| Work required |
Wherever the word "part" shows up in a line, please copy that line.

______________________________

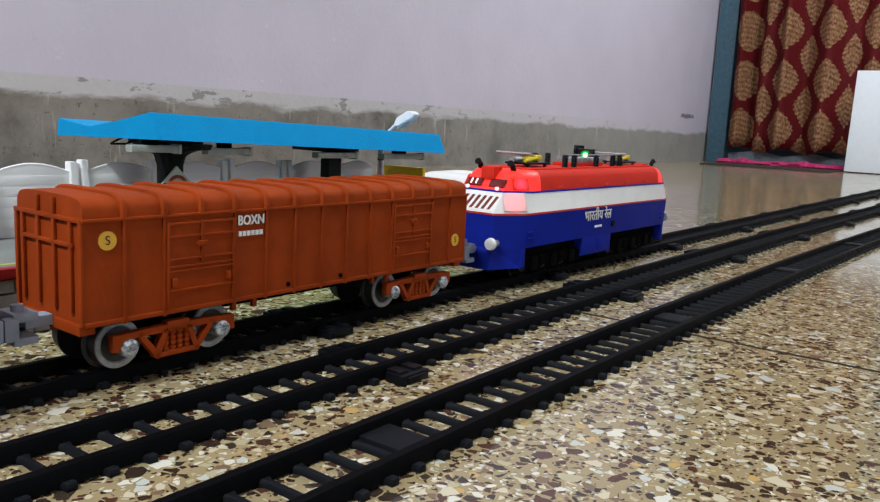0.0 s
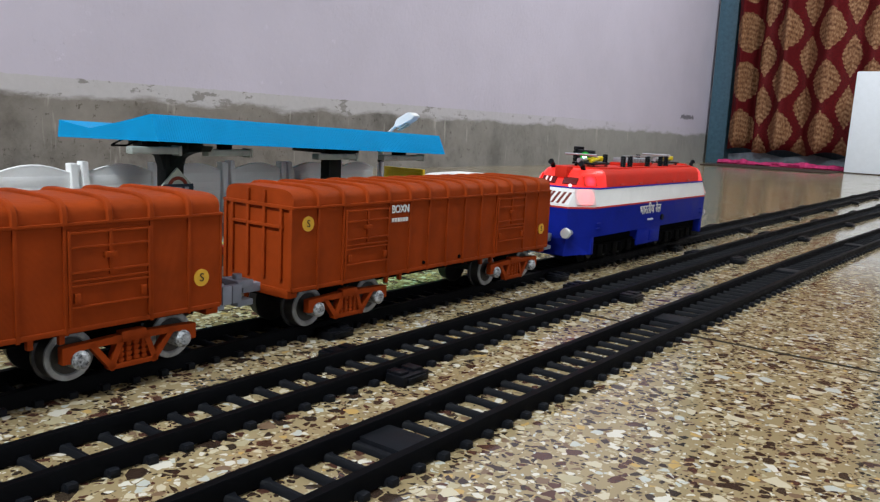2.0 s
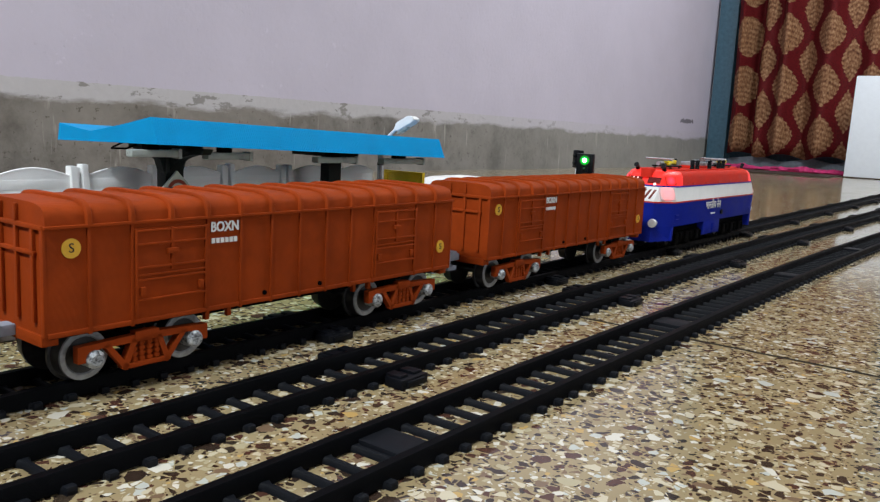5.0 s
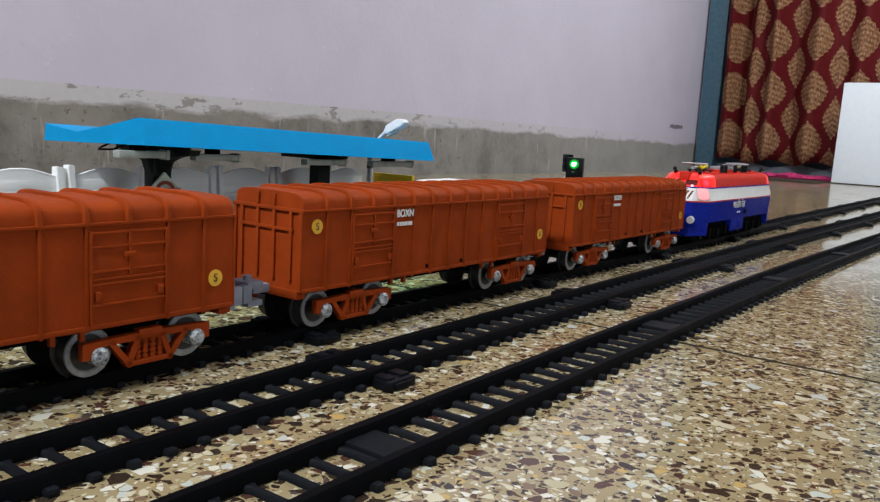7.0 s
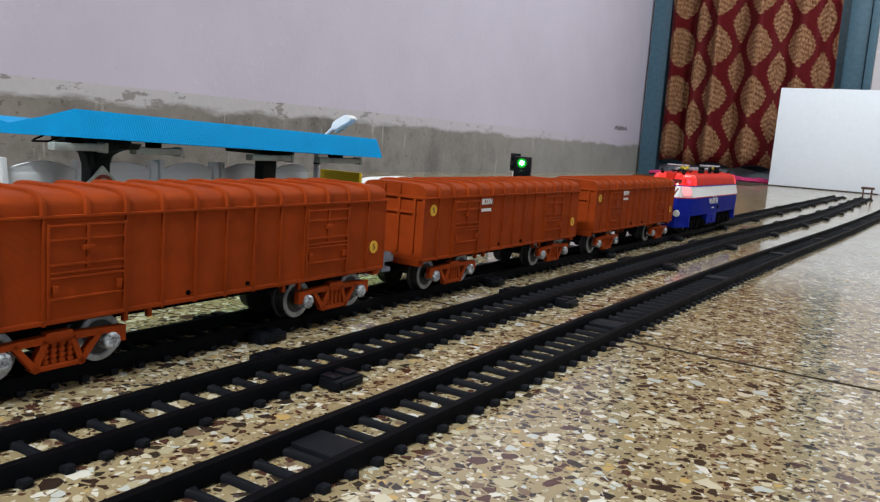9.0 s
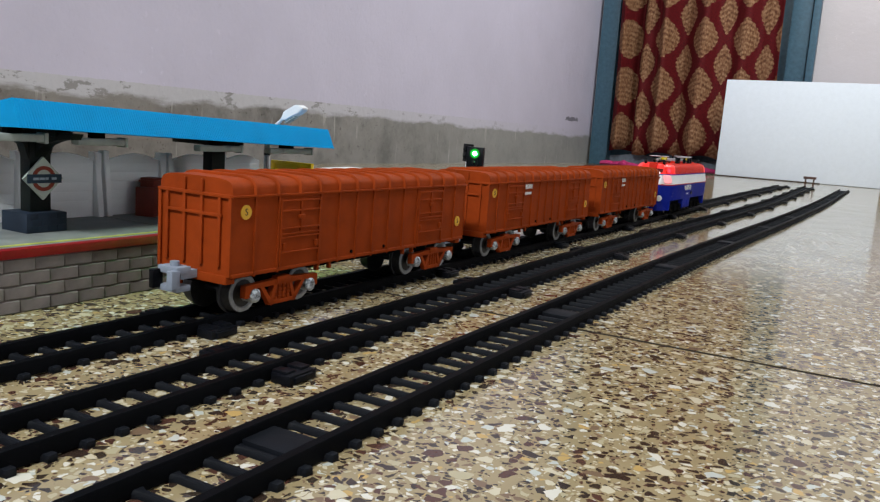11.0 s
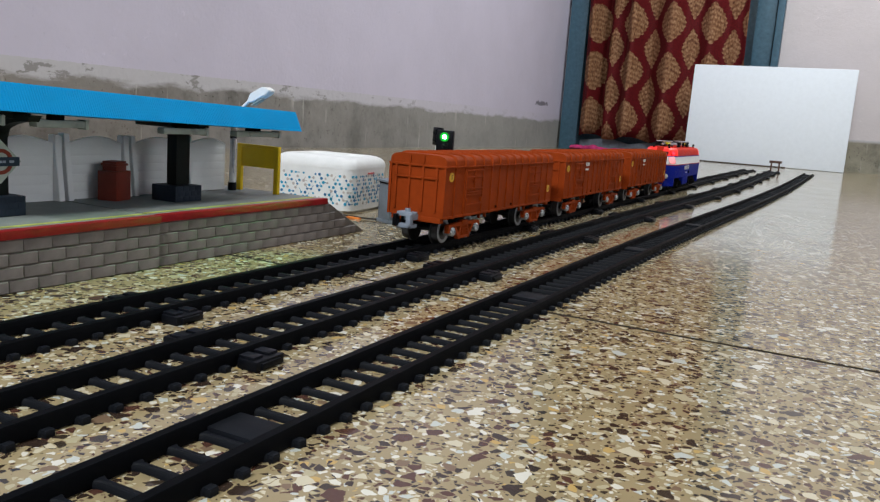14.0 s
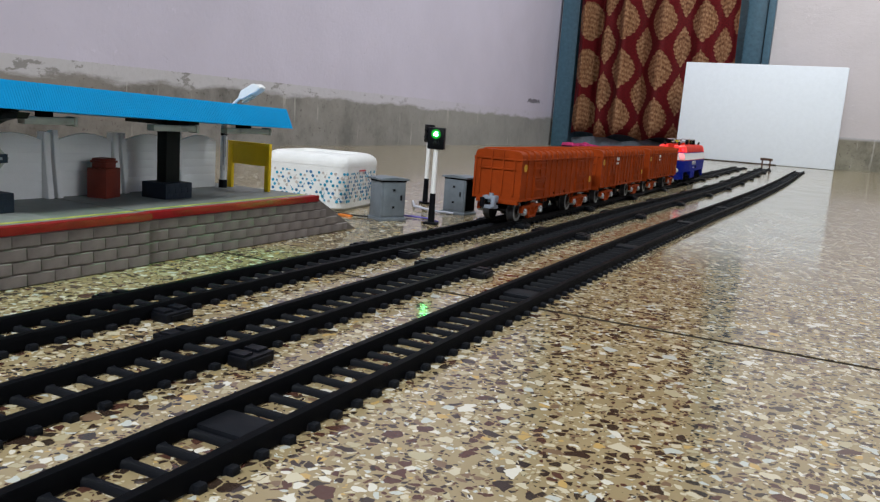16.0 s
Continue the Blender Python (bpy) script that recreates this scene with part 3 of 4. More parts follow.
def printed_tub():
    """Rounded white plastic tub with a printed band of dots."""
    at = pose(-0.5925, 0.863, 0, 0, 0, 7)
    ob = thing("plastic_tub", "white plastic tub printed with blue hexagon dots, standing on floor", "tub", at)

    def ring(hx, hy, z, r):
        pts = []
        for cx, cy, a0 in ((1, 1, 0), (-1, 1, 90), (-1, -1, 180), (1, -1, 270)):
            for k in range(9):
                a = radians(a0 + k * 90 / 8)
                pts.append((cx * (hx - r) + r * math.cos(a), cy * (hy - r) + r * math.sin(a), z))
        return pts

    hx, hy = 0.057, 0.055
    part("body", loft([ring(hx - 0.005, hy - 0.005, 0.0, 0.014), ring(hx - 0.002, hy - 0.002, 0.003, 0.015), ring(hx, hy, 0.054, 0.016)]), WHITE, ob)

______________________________

| Solution |
Continue the Blender Python (bpy) script that recreates this scene with part 3 of 4. More parts follow.
    part("body", loft([ring(hx - 0.005, hy - 0.005, 0.0, 0.014), ring(hx - 0.002, hy - 0.002, 0.003, 0.015), ring(hx, hy, 0.054, 0.016)]), WHITE, ob)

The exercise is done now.